Could it be that the biggest test facing the Washington Bullets between now and the start of the NBA playoffs is a team that is 28 games under .500 and has the third-worst offense in the league?

Besides the Boston Celtics, who went 5-1 against Washington, no team has had greater success against the Bullets this season than the Indiana Pacers, whom Washington will play tonight at Capital Centre.

On Dec. 30, in the teams' first meeting this season, the Central Division cellar-dwellers won their first road game in 43 tries against an Atlantic Division team, beating Washington, 92-88.

That was the first of four consecutive Indiana victories over the Bullets, a streak that was only ended on March 22.

Even in that 111-110 win, the Bullets struggled, blowing a 15-point lead and rallying in the final few minutes.

Washington's problems with Indiana have been the Pacers' motion offense in general and especially Herb Williams, who was named the NBA's player of the week.

NBA teams scout clubs and review film to get a grasp for an opponent's offense, the players' positions and functions in any given play. That often can be confusing in Indiana's case, because the players cut and move away from the ball in unpatterned chaos.

The foremost practitioners of the motion offense in the NBA are the Denver Nuggets, averaging 114.5 points a game. Indiana scores 10 fewer points per game (103.7) than Denver, partly because of the Pacers' inexperience. Because they've been fighting a losing battle to rise in the league standings the past several seasons, Indiana constantly is bringing in young players. Steve Stipanovich, Vern Fleming and Wayman Tisdale -- three of the Pacers' mainstays -- were first-round picks in the last three NBA drafts.

Another first-round choice, Williams has been the main reason the Pacers have been able to dominate the Bullets. The forward/center from Ohio State has averaged 27 points and 12 rebounds against Washington this season.

Washington's only win over Indiana was its first under new Coach Kevin Loughery and, for two reasons, the connection may not be coincidental. The first is that the Bullets, who have won three straight games and are 6-4 under Loughery, have attempted to move to an up-tempo game, something that Loughery's predecessor, Gene Shue, eschewed in general, against the Pacers in particular.

The other reason is that the Bullets are playing more team defense than they did under Shue.

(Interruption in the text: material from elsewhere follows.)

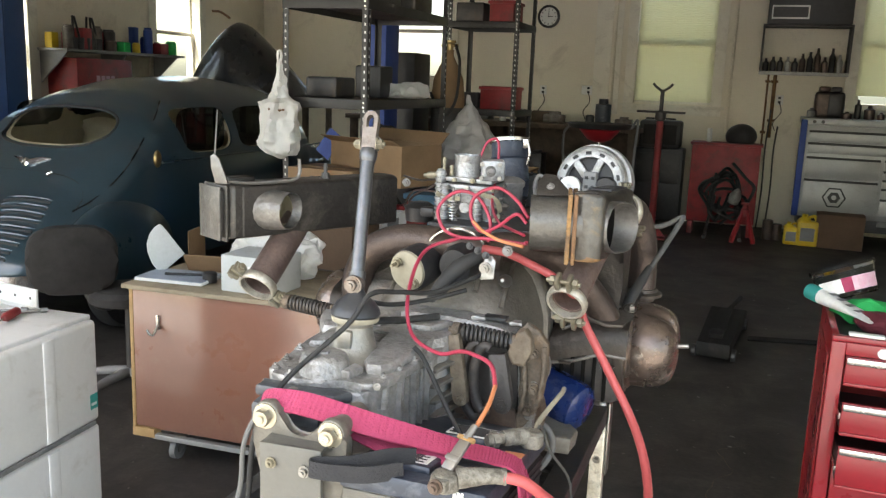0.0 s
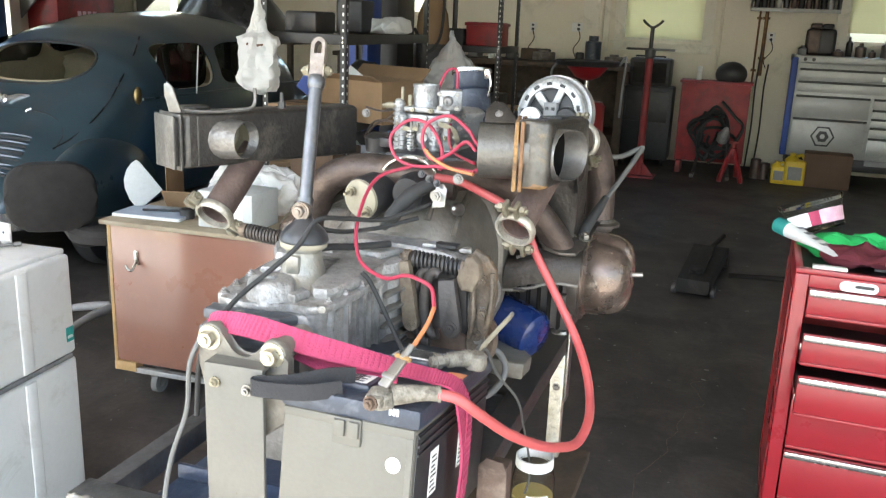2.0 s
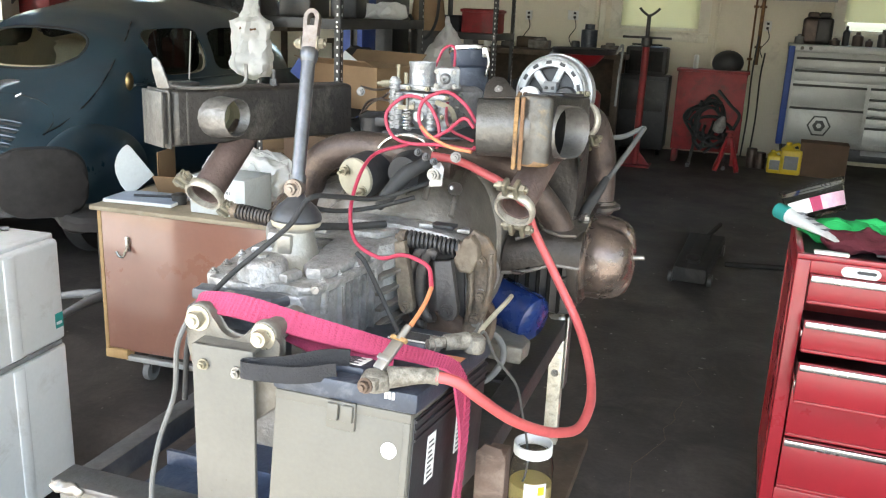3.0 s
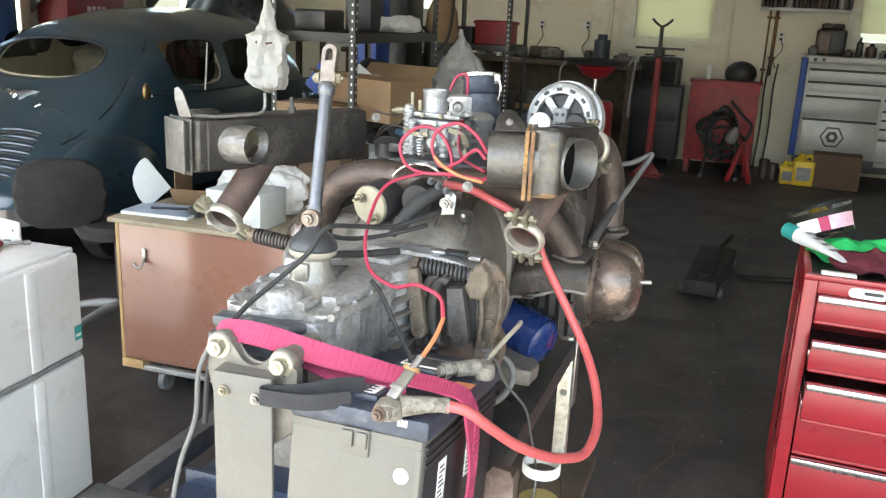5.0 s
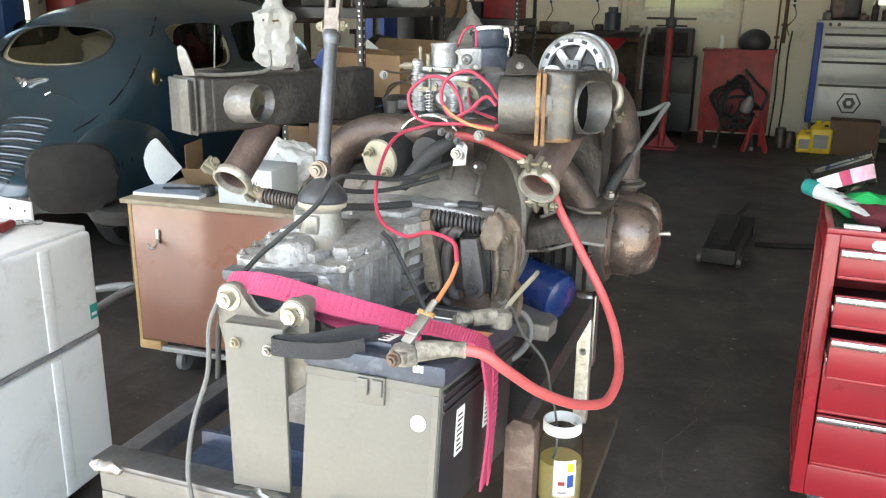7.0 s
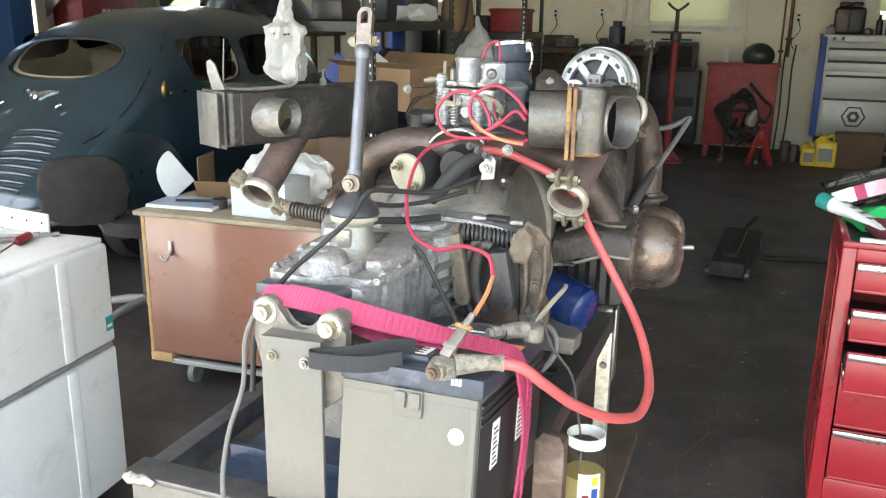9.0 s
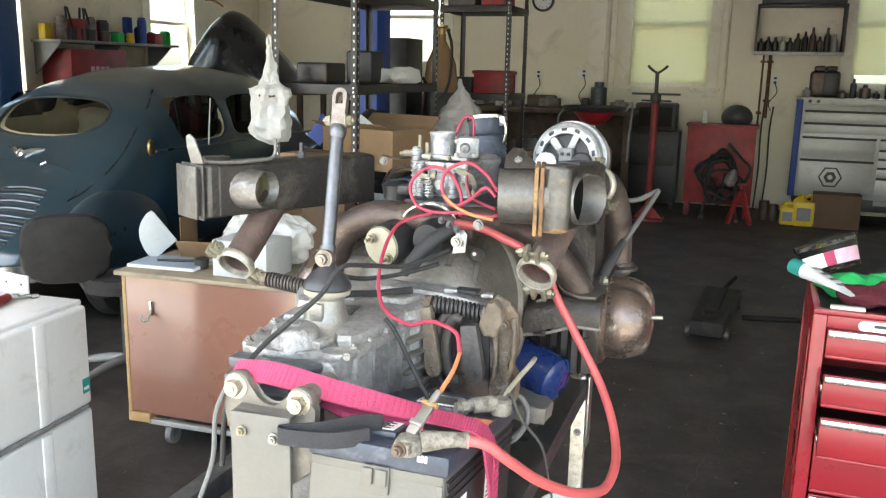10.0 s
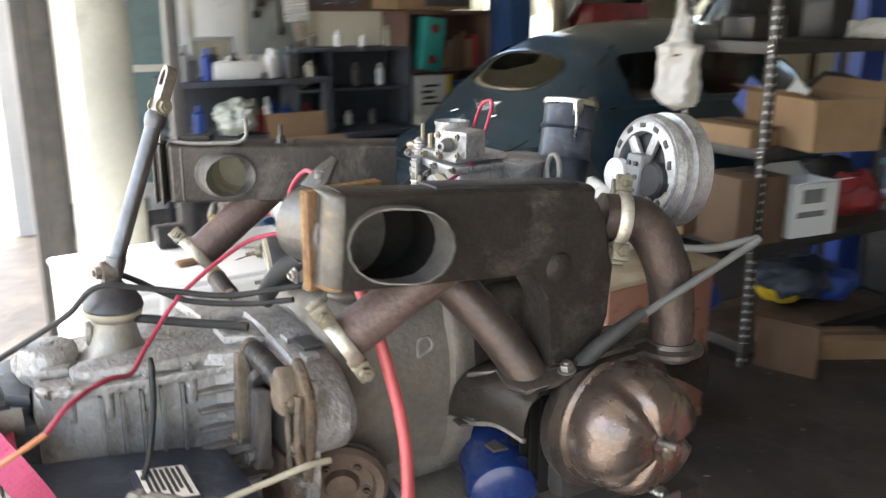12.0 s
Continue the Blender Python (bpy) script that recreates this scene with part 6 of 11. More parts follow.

Trying to trail your man through a series of screens and picks isn't as crucial -- or necessary -- if you're playing what falls into the gray area surrounding zone defense anyway.

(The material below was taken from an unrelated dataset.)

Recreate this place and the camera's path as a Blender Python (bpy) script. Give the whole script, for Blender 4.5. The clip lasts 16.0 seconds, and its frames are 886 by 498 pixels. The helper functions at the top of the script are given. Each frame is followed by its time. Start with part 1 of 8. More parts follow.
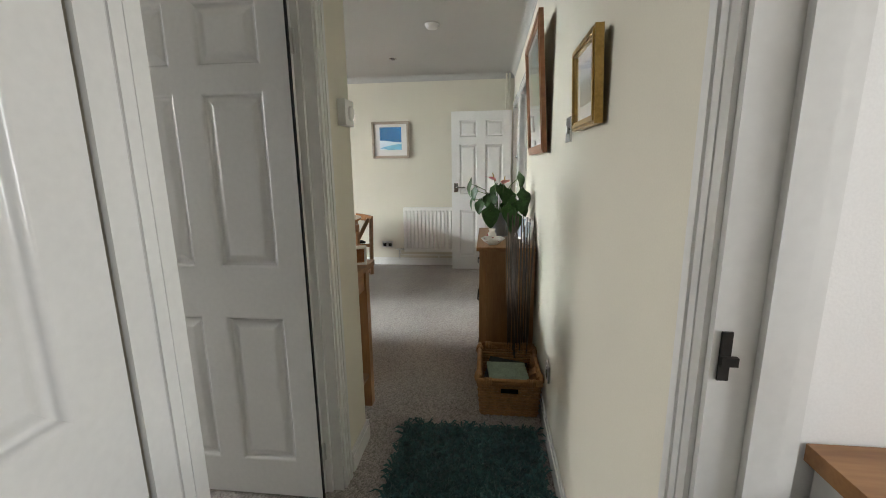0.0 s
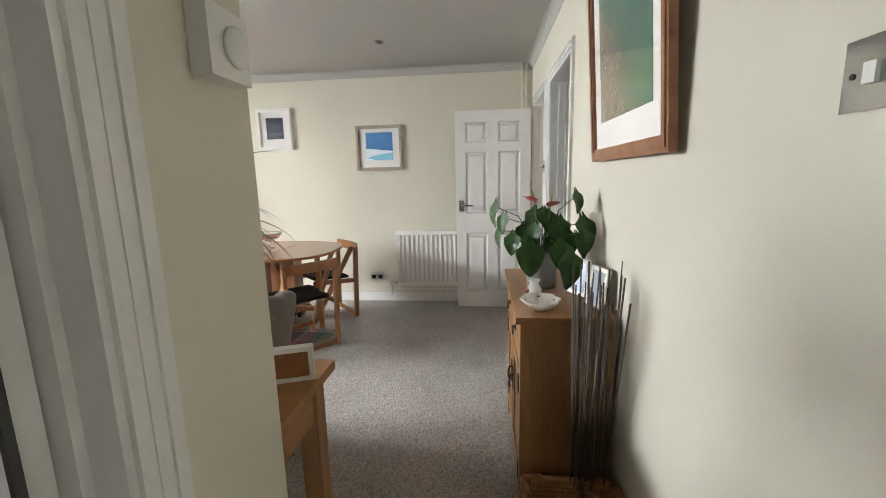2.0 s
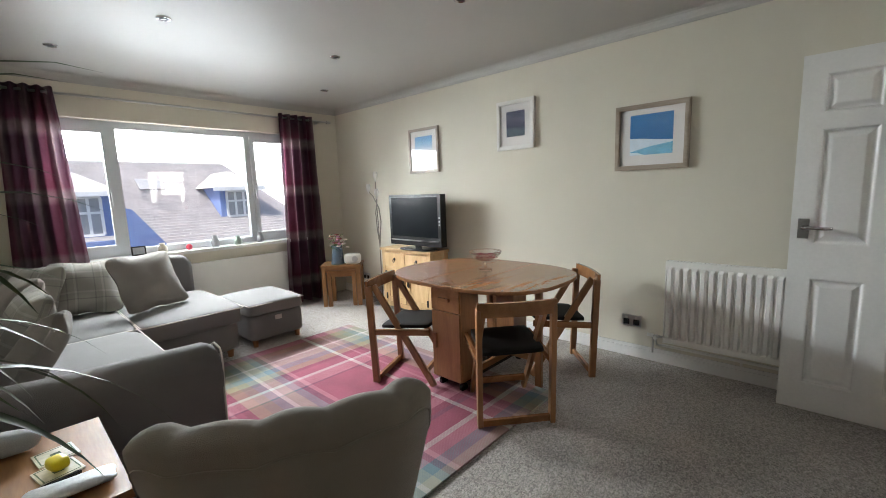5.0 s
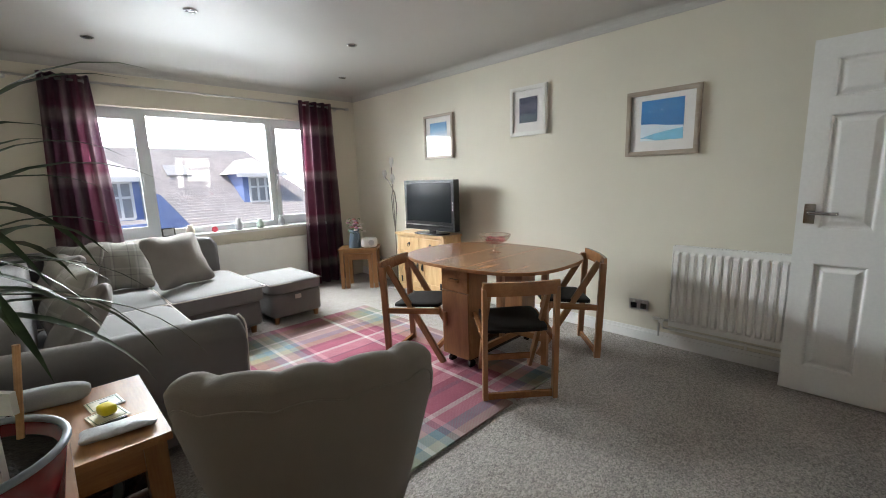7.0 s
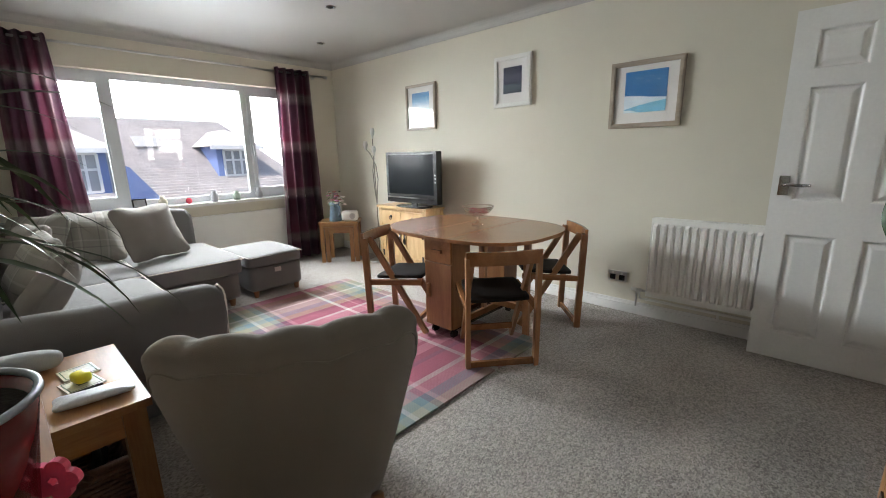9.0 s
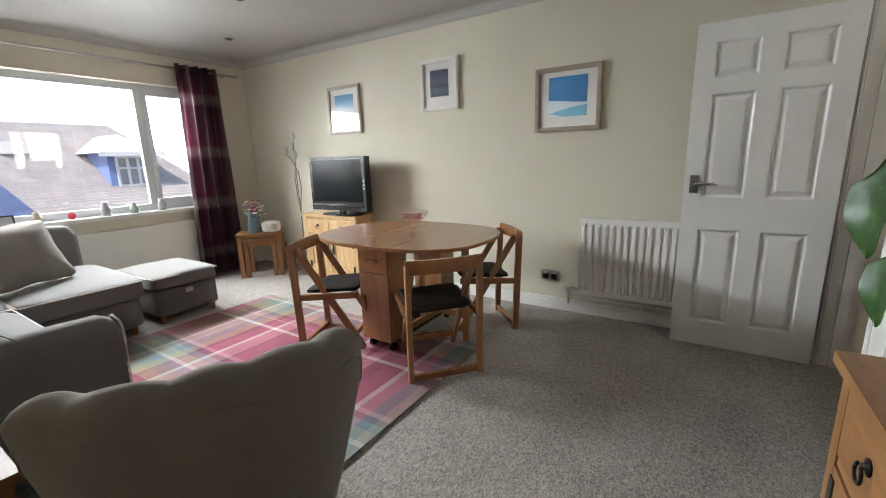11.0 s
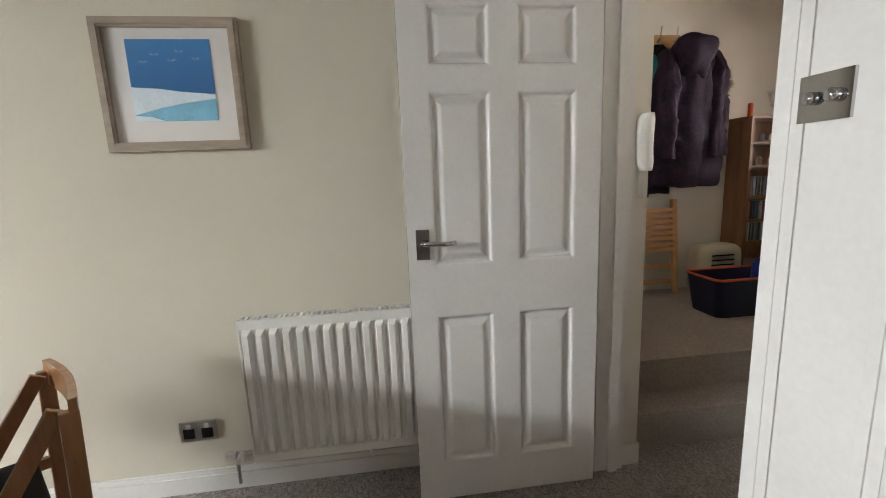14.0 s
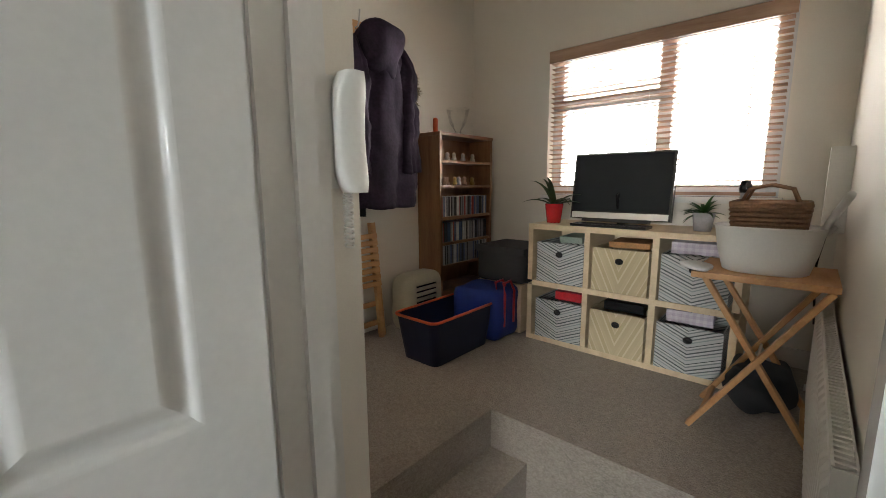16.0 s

"That's something that has really come along. We're doing a much better job of helping each other out," said Loughery after the Bullets' 106-95 win over Cleveland on Sunday. "Everybody's working harder on that aspect of the game."

At the same time, the fast break is becoming almost second nature, with Washington forcing the action in most cases. "Everyone is aware that that's what we want to do all the time: run the ball instead of turning it on or off depending on whom we play ," said forward Cliff Robinson. "Now, we get the ball, look for Gus Williams and go."

That has proven to be a sound strategy, particularly in the past three games. Williams, playing point guard, has scored 78 points and passed off for 30 assists, a total that indicates that a number of Washington players are sharing the wealth.

That is advantageous for any team, and, in the Bullets' case, particularly for Jeff Malone. Until recently, he was forced to carry the bulk of Washington's offense.

"Now three or four guys are doing it every night and that means teams can't concentrate on just one," Malone said. "If that continues, we're gonna win some games."